Repeat everything in the material exactly.

--- start of Collected data ---

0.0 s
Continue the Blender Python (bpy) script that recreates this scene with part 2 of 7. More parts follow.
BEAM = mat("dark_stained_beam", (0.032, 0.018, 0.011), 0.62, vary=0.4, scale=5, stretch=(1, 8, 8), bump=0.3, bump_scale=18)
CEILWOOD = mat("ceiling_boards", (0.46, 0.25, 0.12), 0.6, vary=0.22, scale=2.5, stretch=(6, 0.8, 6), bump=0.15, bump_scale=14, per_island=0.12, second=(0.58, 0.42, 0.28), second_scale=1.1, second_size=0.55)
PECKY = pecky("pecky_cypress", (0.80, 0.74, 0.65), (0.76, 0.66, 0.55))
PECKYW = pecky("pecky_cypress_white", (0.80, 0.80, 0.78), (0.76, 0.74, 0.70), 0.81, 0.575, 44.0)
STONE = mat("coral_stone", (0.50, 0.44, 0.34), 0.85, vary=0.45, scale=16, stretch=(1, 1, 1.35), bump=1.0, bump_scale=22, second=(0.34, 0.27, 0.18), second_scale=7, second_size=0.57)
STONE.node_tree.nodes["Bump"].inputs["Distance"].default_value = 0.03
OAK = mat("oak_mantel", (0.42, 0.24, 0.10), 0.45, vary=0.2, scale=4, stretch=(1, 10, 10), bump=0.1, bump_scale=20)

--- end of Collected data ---

## Response to the exercise
0.0 s
Continue the Blender Python (bpy) script that recreates this scene with part 2 of 7. More parts follow.
BEAM = mat("dark_stained_beam", (0.032, 0.018, 0.011), 0.62, vary=0.4, scale=5, stretch=(1, 8, 8), bump=0.3, bump_scale=18)
CEILWOOD = mat("ceiling_boards", (0.46, 0.25, 0.12), 0.6, vary=0.22, scale=2.5, stretch=(6, 0.8, 6), bump=0.15, bump_scale=14, per_island=0.12, second=(0.58, 0.42, 0.28), second_scale=1.1, second_size=0.55)
PECKY = pecky("pecky_cypress", (0.80, 0.74, 0.65), (0.76, 0.66, 0.55))
PECKYW = pecky("pecky_cypress_white", (0.80, 0.80, 0.78), (0.76, 0.74, 0.70), 0.81, 0.575, 44.0)
STONE = mat("coral_stone", (0.50, 0.44, 0.34), 0.85, vary=0.45, scale=16, stretch=(1, 1, 1.35), bump=1.0, bump_scale=22, second=(0.34, 0.27, 0.18), second_scale=7, second_size=0.57)
STONE.node_tree.nodes["Bump"].inputs["Distance"].default_value = 0.03
OAK = mat("oak_mantel", (0.42, 0.24, 0.10), 0.45, vary=0.2, scale=4, stretch=(1, 10, 10), bump=0.1, bump_scale=20)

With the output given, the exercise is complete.